** BEGIN **
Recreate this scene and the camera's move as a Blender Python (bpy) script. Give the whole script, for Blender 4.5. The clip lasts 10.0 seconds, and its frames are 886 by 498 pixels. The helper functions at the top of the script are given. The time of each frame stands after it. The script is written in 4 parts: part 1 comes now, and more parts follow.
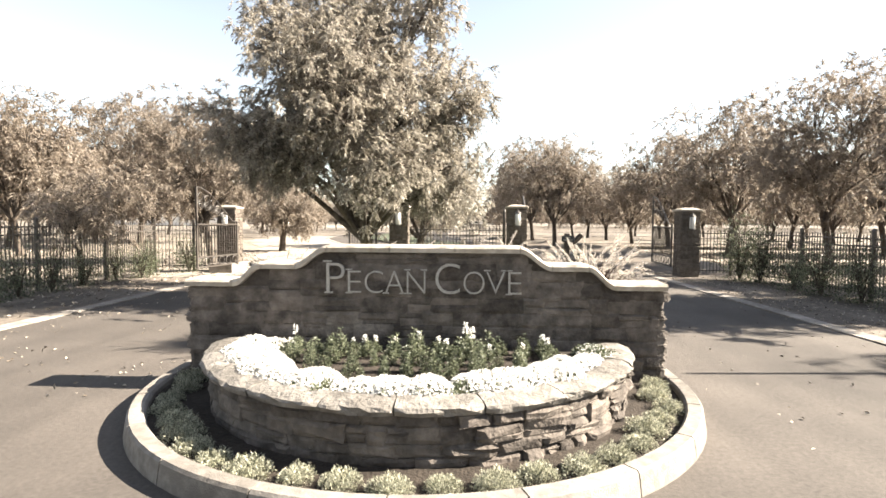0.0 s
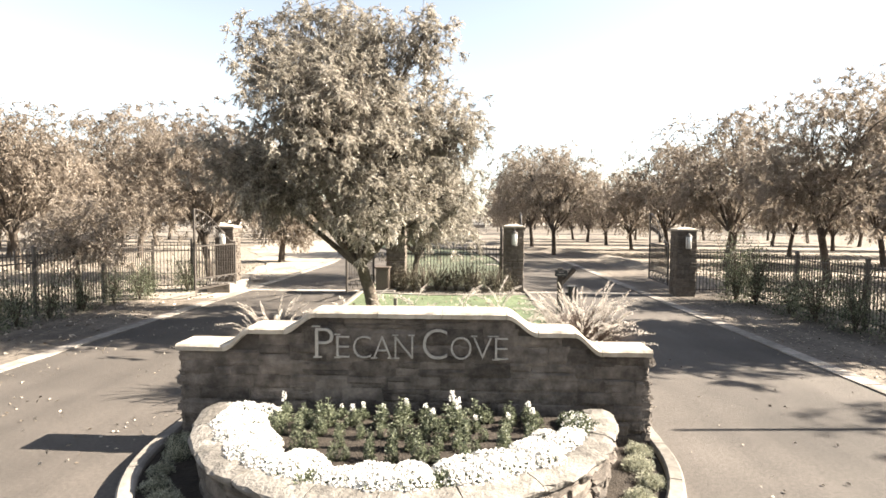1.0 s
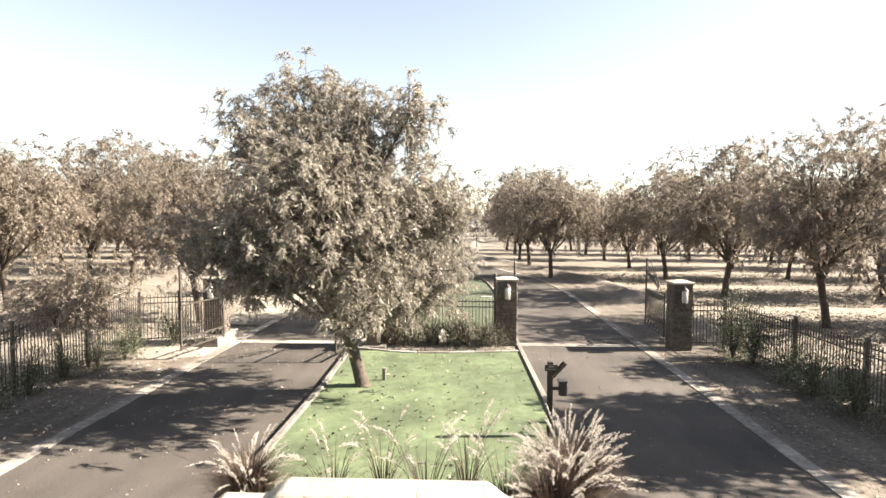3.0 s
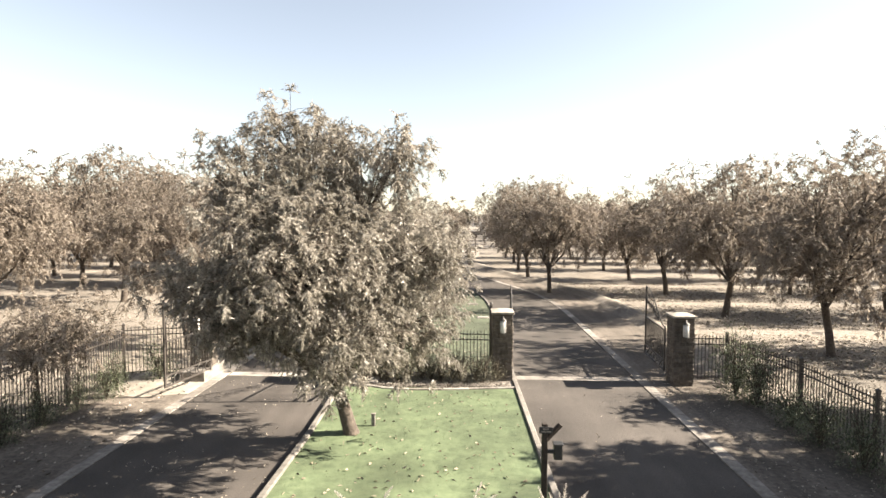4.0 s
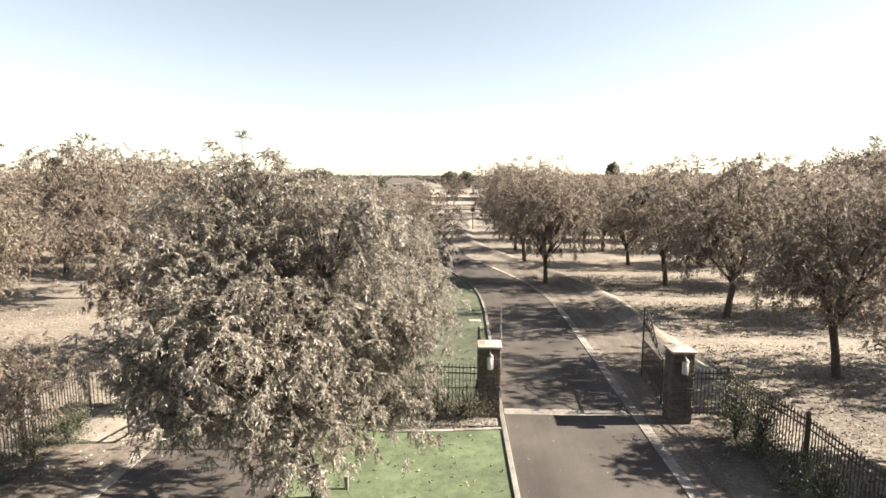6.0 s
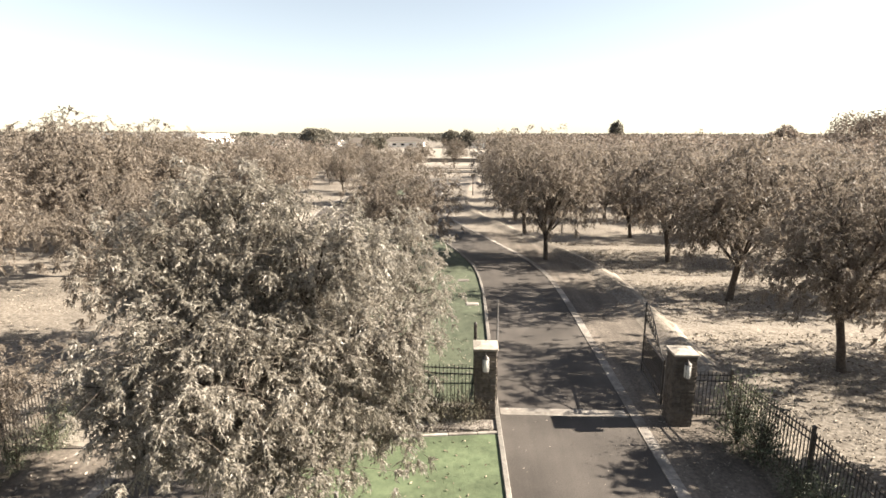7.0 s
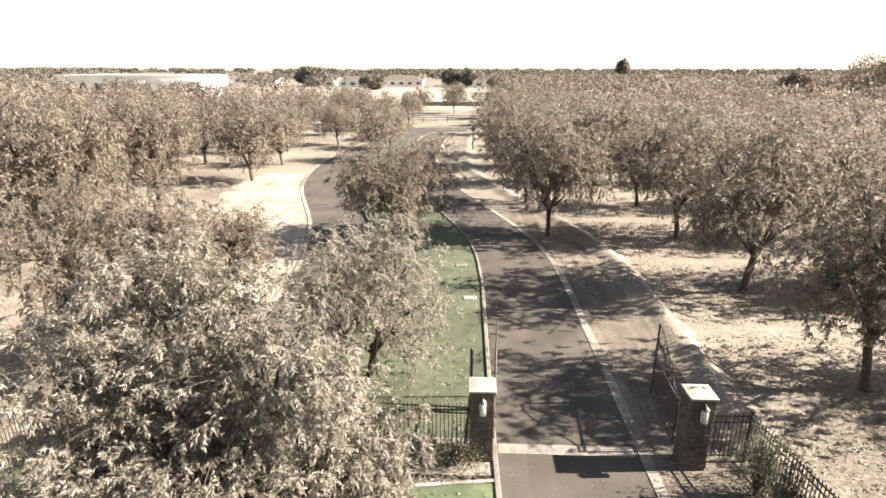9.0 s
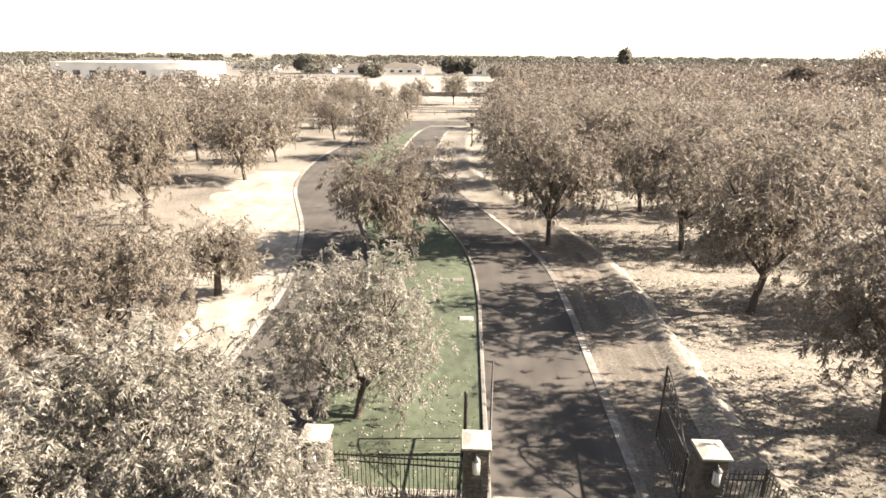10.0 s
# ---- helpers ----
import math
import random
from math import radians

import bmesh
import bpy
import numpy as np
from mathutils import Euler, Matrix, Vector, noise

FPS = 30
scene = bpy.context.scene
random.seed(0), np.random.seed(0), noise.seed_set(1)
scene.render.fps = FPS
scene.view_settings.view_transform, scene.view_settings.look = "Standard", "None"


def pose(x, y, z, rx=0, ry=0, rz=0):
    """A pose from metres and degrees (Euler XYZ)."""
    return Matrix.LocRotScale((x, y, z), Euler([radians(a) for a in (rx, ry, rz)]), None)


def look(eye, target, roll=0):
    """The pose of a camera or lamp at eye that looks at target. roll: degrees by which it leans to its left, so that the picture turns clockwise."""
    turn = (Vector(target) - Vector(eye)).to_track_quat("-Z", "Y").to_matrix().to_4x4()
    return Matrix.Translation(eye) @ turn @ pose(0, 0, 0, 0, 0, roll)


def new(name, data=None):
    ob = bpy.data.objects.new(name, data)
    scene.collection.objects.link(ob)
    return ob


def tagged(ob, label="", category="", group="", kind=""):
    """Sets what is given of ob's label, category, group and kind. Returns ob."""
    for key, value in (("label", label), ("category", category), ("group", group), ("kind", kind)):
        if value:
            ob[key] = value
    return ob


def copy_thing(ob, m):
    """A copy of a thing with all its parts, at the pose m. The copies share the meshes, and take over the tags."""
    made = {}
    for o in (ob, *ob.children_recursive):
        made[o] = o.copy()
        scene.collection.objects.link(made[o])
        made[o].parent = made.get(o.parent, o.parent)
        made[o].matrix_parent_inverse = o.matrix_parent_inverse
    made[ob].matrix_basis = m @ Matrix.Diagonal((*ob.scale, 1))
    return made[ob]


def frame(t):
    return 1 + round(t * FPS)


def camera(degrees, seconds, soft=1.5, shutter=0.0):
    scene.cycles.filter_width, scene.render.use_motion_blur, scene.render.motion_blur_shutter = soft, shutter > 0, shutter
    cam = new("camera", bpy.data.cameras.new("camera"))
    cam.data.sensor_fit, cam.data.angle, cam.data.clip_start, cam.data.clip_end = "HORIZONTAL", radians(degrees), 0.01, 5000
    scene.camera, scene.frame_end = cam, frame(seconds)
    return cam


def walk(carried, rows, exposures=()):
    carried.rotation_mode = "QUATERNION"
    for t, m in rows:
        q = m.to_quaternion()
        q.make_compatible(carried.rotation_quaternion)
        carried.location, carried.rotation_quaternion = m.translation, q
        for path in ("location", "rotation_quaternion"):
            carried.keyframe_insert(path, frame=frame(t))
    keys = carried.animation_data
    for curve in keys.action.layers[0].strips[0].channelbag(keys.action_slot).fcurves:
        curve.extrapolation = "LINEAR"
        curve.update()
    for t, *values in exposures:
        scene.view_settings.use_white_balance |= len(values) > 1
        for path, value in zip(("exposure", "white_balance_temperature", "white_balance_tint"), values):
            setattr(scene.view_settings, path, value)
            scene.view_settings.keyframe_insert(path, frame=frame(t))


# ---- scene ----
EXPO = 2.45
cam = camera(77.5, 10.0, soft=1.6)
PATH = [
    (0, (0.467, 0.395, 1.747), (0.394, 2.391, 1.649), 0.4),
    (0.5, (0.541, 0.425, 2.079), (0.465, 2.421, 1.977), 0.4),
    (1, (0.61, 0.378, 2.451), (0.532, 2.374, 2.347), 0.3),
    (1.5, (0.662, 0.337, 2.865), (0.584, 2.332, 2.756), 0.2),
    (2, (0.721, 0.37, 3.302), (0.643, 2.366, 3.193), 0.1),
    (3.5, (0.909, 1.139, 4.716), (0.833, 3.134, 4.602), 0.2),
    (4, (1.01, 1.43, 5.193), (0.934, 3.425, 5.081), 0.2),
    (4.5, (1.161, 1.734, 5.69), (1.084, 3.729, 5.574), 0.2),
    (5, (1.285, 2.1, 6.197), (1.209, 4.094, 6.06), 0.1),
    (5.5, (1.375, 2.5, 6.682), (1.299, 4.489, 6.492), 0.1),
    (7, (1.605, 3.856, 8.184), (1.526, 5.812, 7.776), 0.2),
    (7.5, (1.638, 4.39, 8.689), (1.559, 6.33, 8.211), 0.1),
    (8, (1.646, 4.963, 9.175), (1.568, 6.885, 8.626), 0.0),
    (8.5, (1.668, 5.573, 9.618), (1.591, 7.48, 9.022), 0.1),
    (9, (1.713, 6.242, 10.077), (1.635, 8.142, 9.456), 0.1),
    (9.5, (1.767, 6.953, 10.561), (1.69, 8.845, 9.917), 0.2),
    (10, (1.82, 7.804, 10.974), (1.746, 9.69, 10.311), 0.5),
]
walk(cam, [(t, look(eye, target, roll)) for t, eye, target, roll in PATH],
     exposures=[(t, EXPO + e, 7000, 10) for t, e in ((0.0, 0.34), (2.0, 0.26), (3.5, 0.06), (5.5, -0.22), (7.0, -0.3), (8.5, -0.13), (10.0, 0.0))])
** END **
* [Work to complete]:
Retype the whole listing exactly and leave the pictures out.

* [Answer to this task]:
Recreate this scene and the camera's move as a Blender Python (bpy) script. Give the whole script, for Blender 4.5. The clip lasts 10.0 seconds, and its frames are 886 by 498 pixels. The helper functions at the top of the script are given. The time of each frame stands after it. The script is written in 4 parts: part 1 comes now, and more parts follow.
0.0 s
1.0 s
3.0 s
4.0 s
6.0 s
7.0 s
9.0 s
10.0 s
# ---- helpers ----
import math
import random
from math import radians

import bmesh
import bpy
import numpy as np
from mathutils import Euler, Matrix, Vector, noise

FPS = 30
scene = bpy.context.scene
random.seed(0), np.random.seed(0), noise.seed_set(1)
scene.render.fps = FPS
scene.view_settings.view_transform, scene.view_settings.look = "Standard", "None"


def pose(x, y, z, rx=0, ry=0, rz=0):
    """A pose from metres and degrees (Euler XYZ)."""
    return Matrix.LocRotScale((x, y, z), Euler([radians(a) for a in (rx, ry, rz)]), None)


def look(eye, target, roll=0):
    """The pose of a camera or lamp at eye that looks at target. roll: degrees by which it leans to its left, so that the picture turns clockwise."""
    turn = (Vector(target) - Vector(eye)).to_track_quat("-Z", "Y").to_matrix().to_4x4()
    return Matrix.Translation(eye) @ turn @ pose(0, 0, 0, 0, 0, roll)


def new(name, data=None):
    ob = bpy.data.objects.new(name, data)
    scene.collection.objects.link(ob)
    return ob


def tagged(ob, label="", category="", group="", kind=""):
    """Sets what is given of ob's label, category, group and kind. Returns ob."""
    for key, value in (("label", label), ("category", category), ("group", group), ("kind", kind)):
        if value:
            ob[key] = value
    return ob


def copy_thing(ob, m):
    """A copy of a thing with all its parts, at the pose m. The copies share the meshes, and take over the tags."""
    made = {}
    for o in (ob, *ob.children_recursive):
        made[o] = o.copy()
        scene.collection.objects.link(made[o])
        made[o].parent = made.get(o.parent, o.parent)
        made[o].matrix_parent_inverse = o.matrix_parent_inverse
    made[ob].matrix_basis = m @ Matrix.Diagonal((*ob.scale, 1))
    return made[ob]


def frame(t):
    return 1 + round(t * FPS)


def camera(degrees, seconds, soft=1.5, shutter=0.0):
    scene.cycles.filter_width, scene.render.use_motion_blur, scene.render.motion_blur_shutter = soft, shutter > 0, shutter
    cam = new("camera", bpy.data.cameras.new("camera"))
    cam.data.sensor_fit, cam.data.angle, cam.data.clip_start, cam.data.clip_end = "HORIZONTAL", radians(degrees), 0.01, 5000
    scene.camera, scene.frame_end = cam, frame(seconds)
    return cam


def walk(carried, rows, exposures=()):
    carried.rotation_mode = "QUATERNION"
    for t, m in rows:
        q = m.to_quaternion()
        q.make_compatible(carried.rotation_quaternion)
        carried.location, carried.rotation_quaternion = m.translation, q
        for path in ("location", "rotation_quaternion"):
            carried.keyframe_insert(path, frame=frame(t))
    keys = carried.animation_data
    for curve in keys.action.layers[0].strips[0].channelbag(keys.action_slot).fcurves:
        curve.extrapolation = "LINEAR"
        curve.update()
    for t, *values in exposures:
        scene.view_settings.use_white_balance |= len(values) > 1
        for path, value in zip(("exposure", "white_balance_temperature", "white_balance_tint"), values):
            setattr(scene.view_settings, path, value)
            scene.view_settings.keyframe_insert(path, frame=frame(t))


# ---- scene ----
EXPO = 2.45
cam = camera(77.5, 10.0, soft=1.6)
PATH = [
    (0, (0.467, 0.395, 1.747), (0.394, 2.391, 1.649), 0.4),
    (0.5, (0.541, 0.425, 2.079), (0.465, 2.421, 1.977), 0.4),
    (1, (0.61, 0.378, 2.451), (0.532, 2.374, 2.347), 0.3),
    (1.5, (0.662, 0.337, 2.865), (0.584, 2.332, 2.756), 0.2),
    (2, (0.721, 0.37, 3.302), (0.643, 2.366, 3.193), 0.1),
    (3.5, (0.909, 1.139, 4.716), (0.833, 3.134, 4.602), 0.2),
    (4, (1.01, 1.43, 5.193), (0.934, 3.425, 5.081), 0.2),
    (4.5, (1.161, 1.734, 5.69), (1.084, 3.729, 5.574), 0.2),
    (5, (1.285, 2.1, 6.197), (1.209, 4.094, 6.06), 0.1),
    (5.5, (1.375, 2.5, 6.682), (1.299, 4.489, 6.492), 0.1),
    (7, (1.605, 3.856, 8.184), (1.526, 5.812, 7.776), 0.2),
    (7.5, (1.638, 4.39, 8.689), (1.559, 6.33, 8.211), 0.1),
    (8, (1.646, 4.963, 9.175), (1.568, 6.885, 8.626), 0.0),
    (8.5, (1.668, 5.573, 9.618), (1.591, 7.48, 9.022), 0.1),
    (9, (1.713, 6.242, 10.077), (1.635, 8.142, 9.456), 0.1),
    (9.5, (1.767, 6.953, 10.561), (1.69, 8.845, 9.917), 0.2),
    (10, (1.82, 7.804, 10.974), (1.746, 9.69, 10.311), 0.5),
]
walk(cam, [(t, look(eye, target, roll)) for t, eye, target, roll in PATH],
     exposures=[(t, EXPO + e, 7000, 10) for t, e in ((0.0, 0.34), (2.0, 0.26), (3.5, 0.06), (5.5, -0.22), (7.0, -0.3), (8.5, -0.13), (10.0, 0.0))])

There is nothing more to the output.